You choose between a notice of appeal and a mandamus petition. The tool then asks plain-English questions: what ruling you are appealing and when it was entered, or what duty an official is refusing and what you have already tried. You answer in your own words.
The tool assembles a formatted document -- circuit-court or appellate formatting as the filing requires -- and gives it to you as a Word file to download. An optional AI pass can sharpen your narrative into clearer legal language, and you always review and approve it. Nothing is stored on our servers; your draft lives in your browser until you generate it. Because appellate rules and deadlines are strict, read everything closely, confirm the current filing requirements with the court, and have an attorney review it whenever you can -- appeals are one area where a professional's eye is especially worth it.
Start your filing — freeFrequently asked questions
How long do I have to appeal a court decision in Oregon?

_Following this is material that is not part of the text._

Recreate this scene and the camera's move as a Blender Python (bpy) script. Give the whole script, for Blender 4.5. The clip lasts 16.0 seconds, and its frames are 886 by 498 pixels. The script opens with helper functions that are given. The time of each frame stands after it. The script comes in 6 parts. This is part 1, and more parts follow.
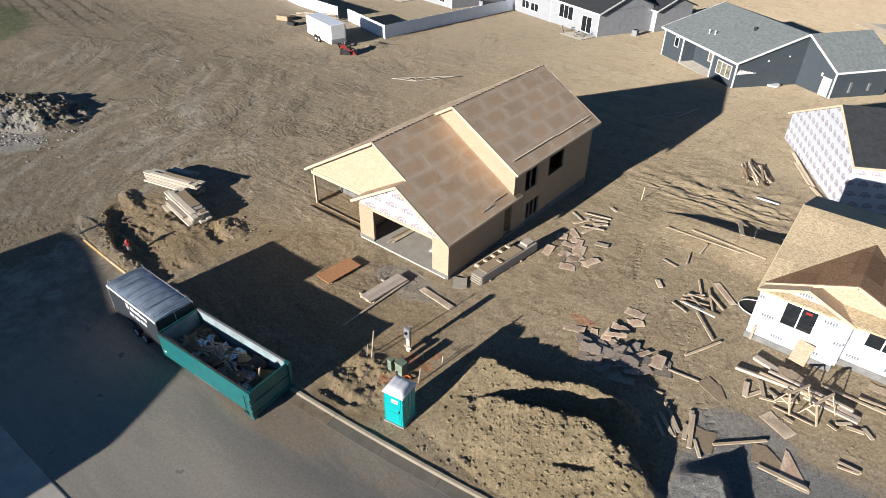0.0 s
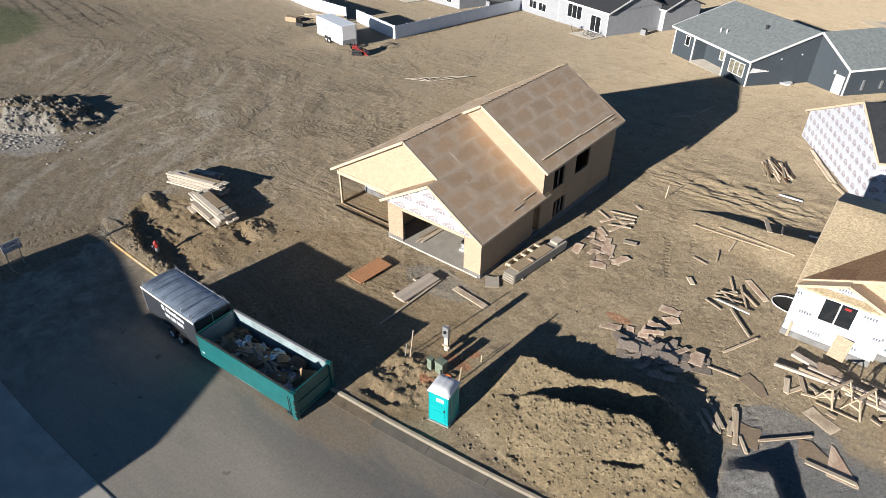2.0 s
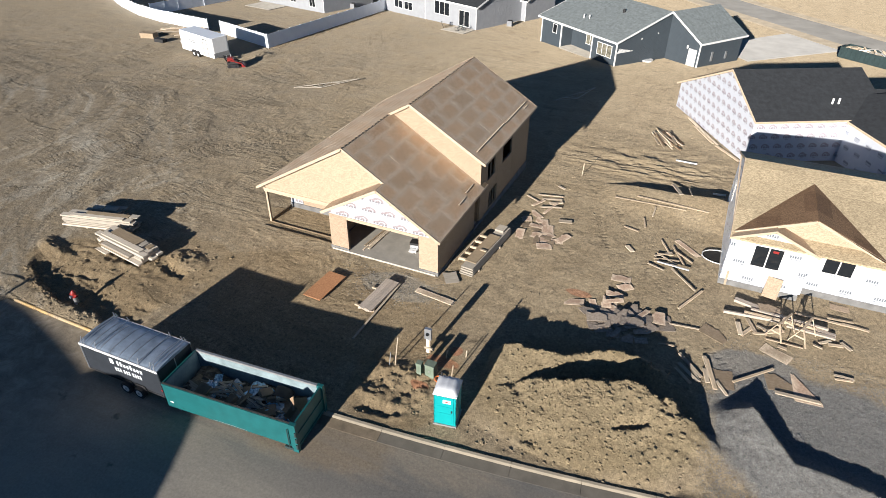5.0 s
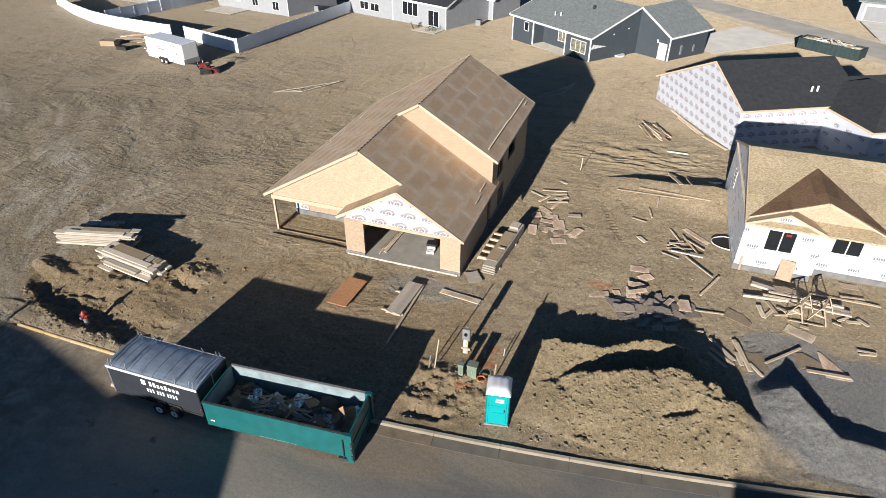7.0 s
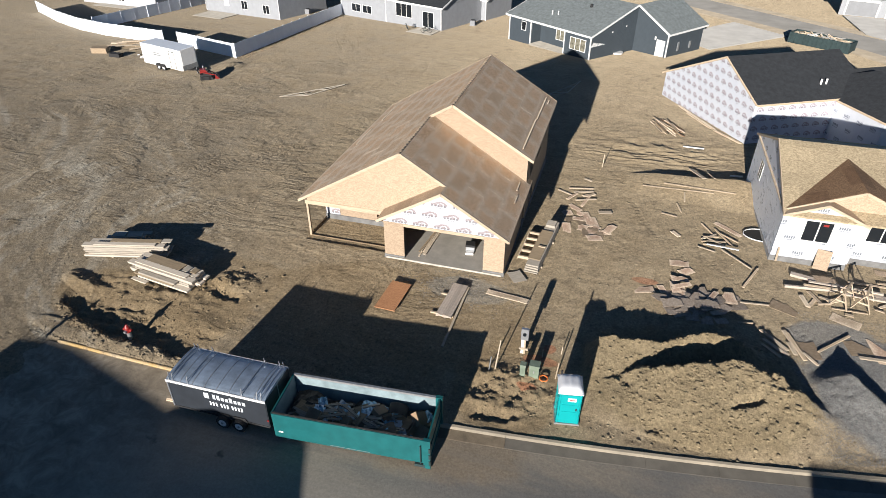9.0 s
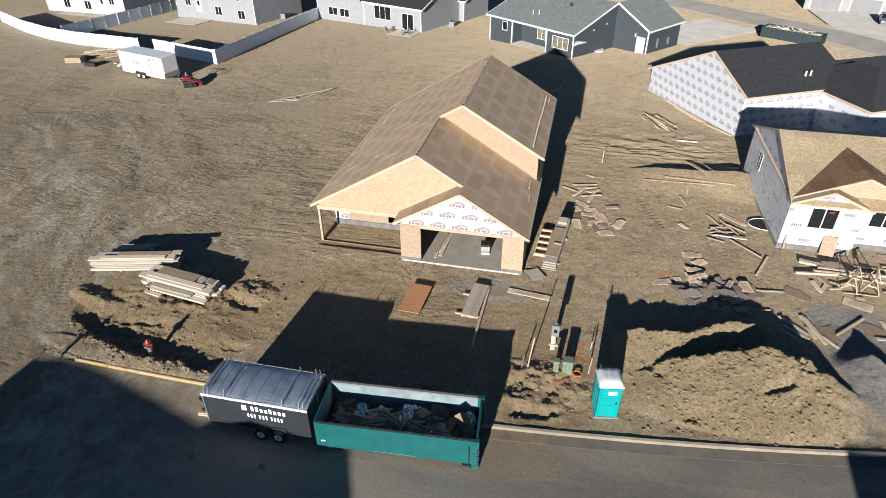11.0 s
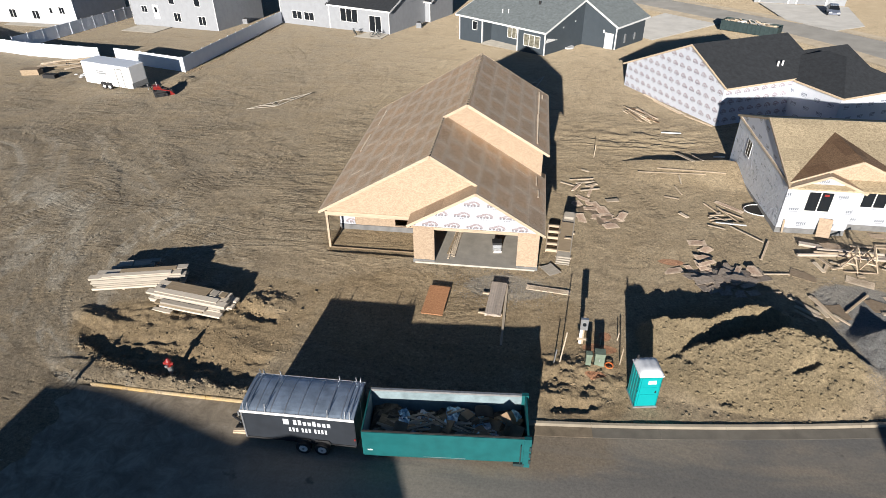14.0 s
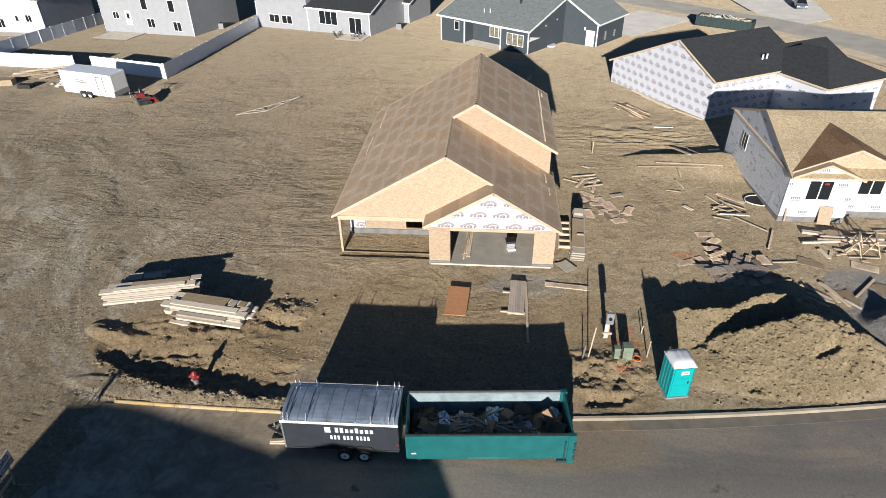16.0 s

For most civil judgments, Oregon law generally requires a notice of appeal to be filed within 30 days of the judgment being entered, under ORS 19.255. This deadline is treated as jurisdictional, which means courts usually cannot extend it and missing it typically ends your appeal before it starts. Different kinds of orders can carry different timelines, and the clock can turn on technical details about when a judgment was entered. Because the stakes are so high, verify your exact deadline right away and do not wait -- confirm it against the current rules and, if possible, with an attorney.
What is a writ of mandamus and when can I use one?
A writ of mandamus is a court order commanding a government official or agency to perform a duty the law clearly requires. In Oregon it is available under ORS 34.110. You generally can seek it only when three things are true: the official has a clear legal duty, they are refusing or failing to do it, and you have no other adequate legal remedy. It is not a way to relitigate a decision you dislike; it is for when someone in power ignores a plain obligation. Courts hold it to a high standard, so be precise about the exact duty and the law that imposes it.
Can I appeal without a lawyer in Oregon?
Yes, you can represent yourself on appeal, but appellate practice is demanding. The Oregon Court of Appeals has detailed format rules, strict deadlines, and requirements about the record and briefing that trip up many self-represented filers. This tool helps you prepare a properly formatted notice of appeal to start the process, but it does not give legal advice or write your briefs. If there is any way to get an attorney involved -- even for a consultation or limited-scope help -- appeals are a strong candidate for it. At minimum, read the current appellate rules carefully before you file.
What happens after I file a notice of appeal?
Filing the notice of appeal begins the case in the Court of Appeals, but it is just the first step. You generally have to arrange for the trial court record to be prepared, then file opening briefs, respond to the other side, and possibly present oral argument. Each stage has its own deadlines and format requirements. The appeals court reviews whether legal errors occurred below; it does not simply retry the facts. This is a longer process than a single filing, so plan for it, keep track of every deadline, and consider professional help for the briefing stage.
Is a records denial something I can take to court by mandamus?
Sometimes, but for Oregon public records there is usually a specific path first -- petitioning the Attorney General or the district attorney to order production -- and courts generally expect you to use available remedies before seeking mandamus. Mandamus requires showing there is no other adequate remedy, so if a records-specific process exists, that ordinarily comes first. If you are fighting a records denial, look at the public records tools in this toolkit before reaching for a writ. Mandamus is a backstop for when clear duties are ignored and nothing else will work.
Valor Investigations is not a law firm and these tools are not legal advice. They produce drafts based on your answers; you are responsible for reviewing, verifying deadlines, and filing. When possible, have a licensed Oregon attorney review your documents before filing.